Did I say the tech debt is in bpf_skops_rx_timestamping?
I said the tech debt of the bpf_sock_ops[_kern] interface.
Besides always memzero the whole &sockops, the way that the bpf prog
needs to get a u64 timestamp from u32 is not thrilling in 2026.
args[4] is also not reliable when the earlier cgroup bpf prog
writes to replylong. We had already hit some of these in our rx net
timestamping discussion a few years ago.
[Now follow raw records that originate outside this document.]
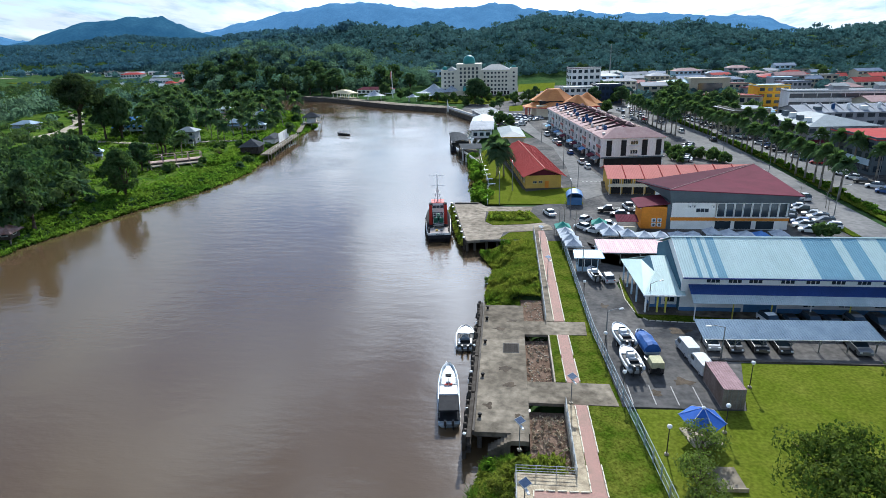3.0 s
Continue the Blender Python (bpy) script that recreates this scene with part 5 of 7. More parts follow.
# ---- far bank ----
plant("giant", -197.0, 263.8, 1.0, 0).matrix_basis = pose(-197.0, 263.8, 1.9, 0, 9, 0)
for x, y, k, w, hh in (
        (-109.5, 163, "bamboo", 1.0, 1.0), (-113.5, 165, "bamboo", 0.8, 0.85),
        (-120.5, 155.5, "oil_palm", 1.15, 1.15), (-127, 160, "oil_palm", 0.9, 0.9),
        (-113.2, 131.8, "feathery", 1.0, 1.05), (-118.5, 137.5, "feathery", 0.85, 0.9), (-121, 130, "tall_a", 0.85, 0.9),
        (-134.5, 228, "round_b", 1.1, 1.45), (-137.5, 231, "round_a", 1.0, 1.4), (-142, 240, "coco_b", 1.0, 1.2),
        (-190, 272, "tall_a", 1.1, 1.2), (-183, 274, "round_b", 1.3, 1.7),
        (-150, 262, "coco_a", 1.0, 1.1), (-147, 268, "round_a", 0.9, 1.0), (-155, 270, "coco_b", 1.0, 1.1), (-160, 275, "round_b", 0.9, 1.0), (-126, 262, "coco_b", 1.0, 1.0), (-132, 268, "coco_a", 0.9, 1.0), (-137, 272, "coco_b", 1.0, 1.1), (-122, 272, "coco_a", 0.9, 0.9), (-118, 279, "coco_b", 0.9, 0.9), (-130, 280, "coco_a", 1.0, 1.0),
        (-184, 275, "tall_a", 0.9, 0.9), (-179, 285, "coco_a", 1.1, 1.2), (-189, 279, "coco_b", 1.0, 1.25),
        (-172, 290, "round_b", 1.1, 1.2), (-165, 296, "tall_a", 0.95, 0.95),
        (-176, 215, "oil_palm", 0.8, 0.8), (-163, 212, "street_a", 0.8, 0.9), (-152, 203, "fan_a", 0.8, 0.8),
        (-116, 146, "fan_a", 0.55, 0.6), (-111.5, 140.5, "fan_a", 0.45, 0.5), (-124, 148, "fan_a", 0.8, 0.8), (-114, 154, "fan_a", 0.5, 0.5),
        (-101.5, 209, "bush_a", 0.75, 0.7), (-104, 206, "bush_a", 0.9, 0.8), (-99, 213, "bush_a", 0.8, 0.8), (-96, 219, "bush_b", 0.6, 0.6),
        (-118, 243, "bush_b", 0.8, 0.7), (-112, 247, "bush_b", 0.7, 0.7), (-106, 238, "bush_a", 0.8, 0.7), (-104, 246, "coco_b", 0.5, 0.5)):
    plant(k, x, y, w, None, sz=hh)


def scatter(n, poly, keys, smin, smax, seed, gap, avoid=()):
    g = random.Random(seed)
    xs, ys = [p[0] for p in poly], [p[1] for p in poly]
    got, tries = [], 0
    while len(got) < n and tries < n * 60:
        tries += 1
        x, y = g.uniform(min(xs), max(xs)), g.uniform(min(ys), max(ys))
        inside = False
        for (ax, ay), (bx, by) in zip(poly, poly[1:] + poly[:1]):
            if (ay > y) != (by > y) and x < (bx - ax) * (y - ay) / (by - ay) + ax:
                inside = not inside
        if not inside or any((x - u) ** 2 + (y - v) ** 2 < gap * gap for u, v in got) or any((x - u) ** 2 + (y - v) ** 2 < q * q for u, v, q in avoid):
            continue
        got.append((x, y))
        plant(g.choice(keys), x, y, g.uniform(smin, smax), g.uniform(0, 360))


CLEAR = [(-134, 247, 11), (-165, 262, 14), (-186, 289, 12), (-247, 290, 16), (-115, 206, 10), (-140, 245, 9), (-215, 272, 13), (-235, 300, 12), (-225, 285, 10), (-245, 330, 10), (-265, 350, 10), (-285, 380, 10), (-155, 240, 10), (-104, 256, 10), (-103, 240, 8), (-108, 272, 8), (-148, 262, 12), (-122, 255, 10), (-172, 300, 8), (-175, 245, 8), (-158, 228, 8), (-218, 262, 17), (-200, 246, 14), (-236, 306, 15), (-232, 280, 14), (-258, 345, 14), (-284, 385, 16), (-180, 262, 9), (-248, 322, 14)]
OPEN = [(-165, 223), (-138, 186), (-125, 180), (-118, 190), (-98, 198), (-89, 212), (-88, 252), (-108, 291), (-113, 253), (-130, 246), (-165, 283), (-193, 290), (-236, 318), (-250, 318), (-216, 250)]
JUNGLE = [(-113, 90), (-112.5, 128), (-112.5, 148), (-120, 163), (-138, 190), (-166, 214), (-204, 240), (-262, 280), (-320, 280), (-250, 150), (-160, 80)]
GROVE = [(-112, 300), (-118, 345), (-170, 415), (-230, 430), (-240, 325), (-172, 300), (-128, 290)]
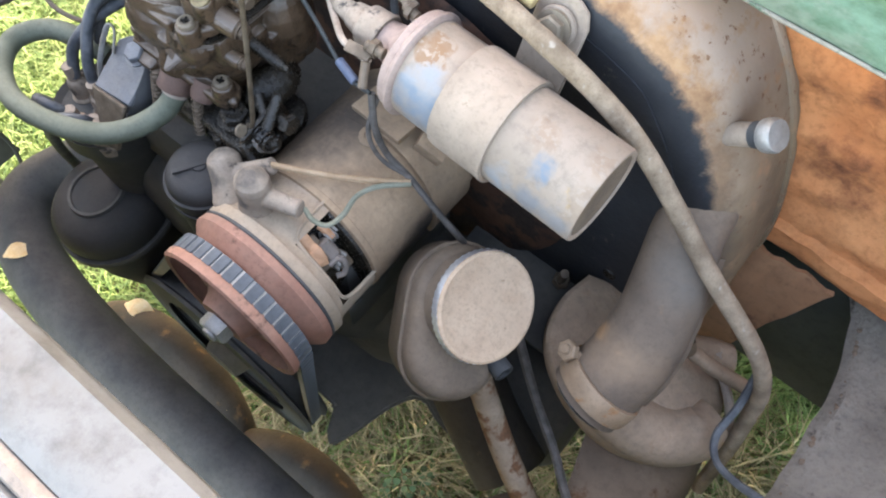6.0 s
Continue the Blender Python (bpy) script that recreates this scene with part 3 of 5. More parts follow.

I suggest you go back
and revisit.

> 
> Could you show me what to do next? Thanks in advance. It sounds like
> the tx side of bpf timestamping should be adjusted accordingly?

imo, the bpf_tcp_ops can land first. and then add net timestamping
ops (existing tx and the new rx) in bpf_sock_ops.